At Merchant Payment Services, we've dedicated over 35 years to helping businesses just like yours get these costs under control. Time and again, we've seen that merchants who implement our simple, practical strategies typically lower their effective rate by 0.3% to 0.8%. To put that in perspective, a business processing $1 million annually can save between $3,000 and $8,000 each year—straight cash that lands right back in your business's bank account.

But saving money on processing isn't the only way to boost your profits. At Merchant Payment Services, we also specialize in ATM solutions that generate additional revenue through surcharge fees. By installing an ATM at your location, you'll encourage cash payments and reduce your credit card processing volume. Plus, customers withdrawing cash often spend more in-store, boosting your sales even further.

We've helped thousands of businesses nationwide transform payment processing from a necessary expense into a strategic profit center. Whether it's negotiating better rates or adding surcharge revenue through ATMs, our mission is simple: make things easier and more profitable for you.

Next Steps

Ready to take action? It's easier than you think. To start, pull out your most recent processing statement and calculate your effective rate. If you need help, our friendly team at Merchant Payment Services offers a complimentary statement analysis—with no obligation at all. We'll walk you through exactly where your money is going, how much you can save, and practical next steps custom to your business.

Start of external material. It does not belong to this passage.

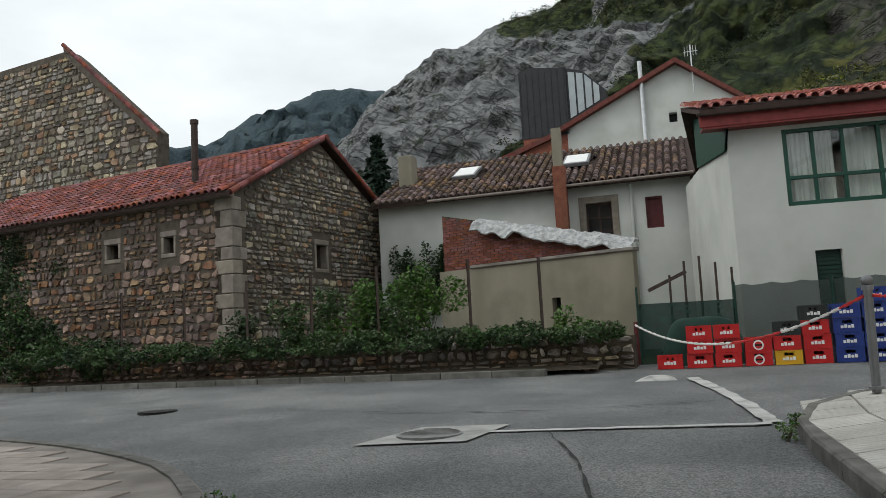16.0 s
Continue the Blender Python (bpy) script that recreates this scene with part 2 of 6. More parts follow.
M["stone_fj"] = surf("barn_front_rubble", (0.135, 0.088, 0.068), (0.26, 0.19, 0.15), 5, 0.9, 0.7, 30, vary=0.42, island=True, stain=(0.12, 0.085, 0.065), stain_scale=0.9, stain_amt=0.6, bump_dist=0.02, kinds=[(0.0, (1.0, 1.0, 1.0)), (0.35, (0.55, 0.52, 0.5)), (0.55, (1.45, 1.35, 1.2)), (0.7, (1.1, 0.75, 0.52)), (0.82, (0.9, 0.95, 1.0)), (0.93, (1.75, 1.65, 1.5))], kinds_amt=0.85)
M["mortar_l"] = surf("lime_mortar", (0.055, 0.045, 0.036), (0.11, 0.093, 0.073), 4, 0.95, 0.6, 40)
M["quoin"] = surf("quoin_stone", (0.175, 0.15, 0.125), (0.27, 0.24, 0.205), 4, 0.9, 0.5, 40, vary=0.14, stain=(0.17, 0.14, 0.11), stain_scale=1.2)
M["tile_r"] = surf("red_roof_tile", (0.31, 0.085, 0.07), (0.47, 0.17, 0.145), 5, 0.8, 0.3, 50, vary=0.2, stain=(0.47, 0.30, 0.24), stain_scale=2.2, stain_amt=0.55)
M["tile_rj"] = surf("red_roof_tiles", (0.31, 0.085, 0.07), (0.47, 0.17, 0.145), 5, 0.8, 0.3, 50, vary=0.2, island=True, stain=(0.47, 0.30, 0.24), stain_scale=2.2, stain_amt=0.55)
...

From there, we'll help you steer your options. Whether it's negotiating better rates with your current processor, switching to a more transparent provider, or exploring how an ATM can benefit your bottom line, we'll keep it simple and stress-free. And when it's time to make a change, we'll handle the details so you can keep doing what you do best—running your business.

The bottom line is this: the cost of accepting credit card payments doesn't have to feel like a mystery or a burden. With the right partner and strategies, you can confidently improve your profitability, improve customer satisfaction, and turn payment processing into a genuine advantage.